=== Recorded information ===
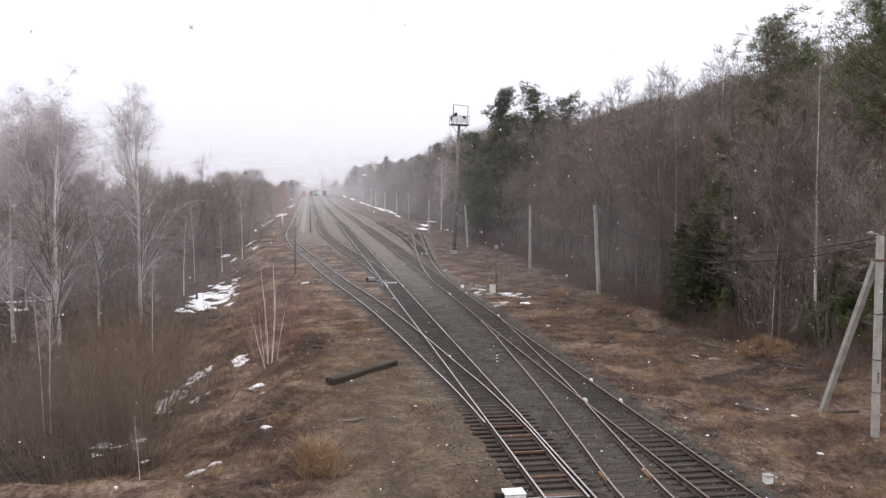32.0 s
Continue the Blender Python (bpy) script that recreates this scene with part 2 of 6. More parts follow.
NEEDLE_PINE = surface("pine_needles", (0.102, 0.114, 0.060), (0.210, 0.228, 0.120), 0.7, 0.75, 0, vary=0.3)
NEEDLE_FIR = surface("dark_pine_needles", (0.058, 0.068, 0.042), (0.135, 0.148, 0.090), 0.7, 0.75, 0, vary=0.2)
NEEDLE_SPRUCE = surface("spruce_needles", (0.042, 0.046, 0.027), (0.104, 0.106, 0.056), 0.7, 0.75, 0, vary=0.3)


def grass_material():
    """Dead grass: straw, rust and grey-brown blades, paler and darker in patches."""
    m, nt, p = tree_of("dry_grass")
    geo = nt.nodes.new("ShaderNodeNewGeometry")
    patch = noise_of(nt, 0.3, 6, 0.65)
    col = mixed(nt, ramp(nt, patch, [(0.38, 0.0), (0.62, 1.0)]), (0.115, 0.076, 0.064), (0.315, 0.228, 0.165))
    col = mixed(nt, ramp(nt, noise_of(nt, 0.22, 5, 0.6, (1.3, 1, 1)), [(0.50, 0.0), (0.62, 0.55)]), col, (0.205, 0.168, 0.098))
    blade = ramp(nt, geo.outputs["Random Per Island"], [(0.0, (0.45, 0.40, 0.40)), (0.35, (0.85, 0.80, 0.76)), (0.7, (1.15, 1.08, 1.0)), (1.0, (1.7, 1.62, 1.5))])
    nt.links.new(mixed(nt, 1.0, col, blade, "MULTIPLY"), p.inputs["Base Color"])
    p.inputs["Roughness"].default_value, p.inputs["Specular IOR Level"].default_value = 0.95, 0.1
    return m


DRY_GRASS = grass_material()
STRAW = surface("rusty_straw", (0.165, 0.100, 0.060), (0.36, 0.240, 0.150), 0.5, 0.95, 0)
SAND = surface("trodden_sand", (0.165, 0.147, 0.132), (0.25, 0.224, 0.20), 0.8, 0.95, 0.3, 0.02, fine=9)
SNOW = surface("old_snow", (0.62, 0.62, 0.65), (0.8, 0.8, 0.82), 2.0, 0.75, 0.5, 0.03, fine=12)


def flake_material():
    """Wet flakes: light goes through them as well as off them."""
    m, nt, p = tree_of("snowflakes")
    front, back = add(nt, "ShaderNodeBsdfDiffuse"), add(nt, "ShaderNodeBsdfTranslucent")
    for s in (front, back):
        s.inputs["Color"].default_value = (0.95, 0.95, 0.96, 1)
    both = add(nt, "ShaderNodeMixShader", Fac=0.55)
    nt.links.new(front.outputs[0], both.inputs[1])
    nt.links.new(back.outputs[0], both.inputs[2])
    nt.links.new(both.outputs[0], nt.nodes["Material Output"].inputs["Surface"])
    nt.nodes.remove(p)
    return m


FLAKE = flake_material()
CONCRETE = surface("weathered_concrete", (0.27, 0.255, 0.235), (0.43, 0.41, 0.375), 1.5, 0.9, 0.3, 0.01, fine=25)
RAIL_SIDE = surface("rusty_rail", (0.045, 0.033, 0.028), (0.10, 0.070, 0.055), 3.0, 0.75, 0.3, 0.004, metal=0.3, fine=40)
RAIL_RUST = surface("rusty_rail_head", (0.13, 0.100, 0.082), (0.23, 0.18, 0.148), 4.0, 0.5, 0, metal=0.4)
RAIL_TOP = surface("polished_rail_head", (0.27, 0.26, 0.252), (0.43, 0.415, 0.405), 4.0, 0.3, 0, metal=0.9, spec=0.5)
RAIL_DULL = surface("dull_rail_head", (0.18, 0.155, 0.14), (0.29, 0.255, 0.235), 4.0, 0.42, 0, metal=0.6)
SLEEPER = surface("tarred_sleeper", (0.034, 0.026, 0.023), (0.086, 0.065, 0.054), 2.0, 0.9, 0.5, 0.01, fine=22, stretch=(0.4, 2, 2), vary=0.45)
SLEEPER_RED = surface("rust_stained_steel_tie", (0.10, 0.054, 0.042), (0.18, 0.098, 0.074), 2.0, 0.85, 0.4, 0.01, vary=0.3)
STEEL_DARK = surface("sooty_steel", (0.010, 0.0095, 0.0095), (0.030, 0.027, 0.025), 1.6, 0.85, 0.25, 0.006, spec=0.12)
STEEL_GREEN = surface("dark_green_frame_paint", (0.012, 0.024, 0.020), (0.032, 0.048, 0.042), 1.6, 0.65, 0.2, 0.006)
WHEEL_STEEL = surface("wheel_steel", (0.05, 0.04, 0.034), (0.12, 0.10, 0.085), 4.0, 0.5, 0.2, 0.004, metal=0.7)
GALVANISED = surface("grey_painted_steel", (0.22, 0.22, 0.225), (0.36, 0.36, 0.365), 2.0, 0.6, 0.15, 0.004, metal=0.2)
MAST_GREY = surface("weathered_mast", (0.12, 0.105, 0.096), (0.21, 0.19, 0.175), 1.0, 0.8, 0.2, 0.004)
TOWER_STEEL = surface("mast_steel", (0.06, 0.058, 0.058), (0.12, 0.115, 0.112), 2.0, 0.7, 0.2, 0.004, metal=0.2)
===
--- Brief ---
The pictures should not be reproduced; quote all of the other material exactly.

--- Task solution ---
32.0 s
Continue the Blender Python (bpy) script that recreates this scene with part 2 of 6. More parts follow.
NEEDLE_PINE = surface("pine_needles", (0.102, 0.114, 0.060), (0.210, 0.228, 0.120), 0.7, 0.75, 0, vary=0.3)
NEEDLE_FIR = surface("dark_pine_needles", (0.058, 0.068, 0.042), (0.135, 0.148, 0.090), 0.7, 0.75, 0, vary=0.2)
NEEDLE_SPRUCE = surface("spruce_needles", (0.042, 0.046, 0.027), (0.104, 0.106, 0.056), 0.7, 0.75, 0, vary=0.3)


def grass_material():
    """Dead grass: straw, rust and grey-brown blades, paler and darker in patches."""
    m, nt, p = tree_of("dry_grass")
    geo = nt.nodes.new("ShaderNodeNewGeometry")
    patch = noise_of(nt, 0.3, 6, 0.65)
    col = mixed(nt, ramp(nt, patch, [(0.38, 0.0), (0.62, 1.0)]), (0.115, 0.076, 0.064), (0.315, 0.228, 0.165))
    col = mixed(nt, ramp(nt, noise_of(nt, 0.22, 5, 0.6, (1.3, 1, 1)), [(0.50, 0.0), (0.62, 0.55)]), col, (0.205, 0.168, 0.098))
    blade = ramp(nt, geo.outputs["Random Per Island"], [(0.0, (0.45, 0.40, 0.40)), (0.35, (0.85, 0.80, 0.76)), (0.7, (1.15, 1.08, 1.0)), (1.0, (1.7, 1.62, 1.5))])
    nt.links.new(mixed(nt, 1.0, col, blade, "MULTIPLY"), p.inputs["Base Color"])
    p.inputs["Roughness"].default_value, p.inputs["Specular IOR Level"].default_value = 0.95, 0.1
    return m


DRY_GRASS = grass_material()
STRAW = surface("rusty_straw", (0.165, 0.100, 0.060), (0.36, 0.240, 0.150), 0.5, 0.95, 0)
SAND = surface("trodden_sand", (0.165, 0.147, 0.132), (0.25, 0.224, 0.20), 0.8, 0.95, 0.3, 0.02, fine=9)
SNOW = surface("old_snow", (0.62, 0.62, 0.65), (0.8, 0.8, 0.82), 2.0, 0.75, 0.5, 0.03, fine=12)


def flake_material():
    """Wet flakes: light goes through them as well as off them."""
    m, nt, p = tree_of("snowflakes")
    front, back = add(nt, "ShaderNodeBsdfDiffuse"), add(nt, "ShaderNodeBsdfTranslucent")
    for s in (front, back):
        s.inputs["Color"].default_value = (0.95, 0.95, 0.96, 1)
    both = add(nt, "ShaderNodeMixShader", Fac=0.55)
    nt.links.new(front.outputs[0], both.inputs[1])
    nt.links.new(back.outputs[0], both.inputs[2])
    nt.links.new(both.outputs[0], nt.nodes["Material Output"].inputs["Surface"])
    nt.nodes.remove(p)
    return m


FLAKE = flake_material()
CONCRETE = surface("weathered_concrete", (0.27, 0.255, 0.235), (0.43, 0.41, 0.375), 1.5, 0.9, 0.3, 0.01, fine=25)
RAIL_SIDE = surface("rusty_rail", (0.045, 0.033, 0.028), (0.10, 0.070, 0.055), 3.0, 0.75, 0.3, 0.004, metal=0.3, fine=40)
RAIL_RUST = surface("rusty_rail_head", (0.13, 0.100, 0.082), (0.23, 0.18, 0.148), 4.0, 0.5, 0, metal=0.4)
RAIL_TOP = surface("polished_rail_head", (0.27, 0.26, 0.252), (0.43, 0.415, 0.405), 4.0, 0.3, 0, metal=0.9, spec=0.5)
RAIL_DULL = surface("dull_rail_head", (0.18, 0.155, 0.14), (0.29, 0.255, 0.235), 4.0, 0.42, 0, metal=0.6)
SLEEPER = surface("tarred_sleeper", (0.034, 0.026, 0.023), (0.086, 0.065, 0.054), 2.0, 0.9, 0.5, 0.01, fine=22, stretch=(0.4, 2, 2), vary=0.45)
SLEEPER_RED = surface("rust_stained_steel_tie", (0.10, 0.054, 0.042), (0.18, 0.098, 0.074), 2.0, 0.85, 0.4, 0.01, vary=0.3)
STEEL_DARK = surface("sooty_steel", (0.010, 0.0095, 0.0095), (0.030, 0.027, 0.025), 1.6, 0.85, 0.25, 0.006, spec=0.12)
STEEL_GREEN = surface("dark_green_frame_paint", (0.012, 0.024, 0.020), (0.032, 0.048, 0.042), 1.6, 0.65, 0.2, 0.006)
WHEEL_STEEL = surface("wheel_steel", (0.05, 0.04, 0.034), (0.12, 0.10, 0.085), 4.0, 0.5, 0.2, 0.004, metal=0.7)
GALVANISED = surface("grey_painted_steel", (0.22, 0.22, 0.225), (0.36, 0.36, 0.365), 2.0, 0.6, 0.15, 0.004, metal=0.2)
MAST_GREY = surface("weathered_mast", (0.12, 0.105, 0.096), (0.21, 0.19, 0.175), 1.0, 0.8, 0.2, 0.004)
TOWER_STEEL = surface("mast_steel", (0.06, 0.058, 0.058), (0.12, 0.115, 0.112), 2.0, 0.7, 0.2, 0.004, metal=0.2)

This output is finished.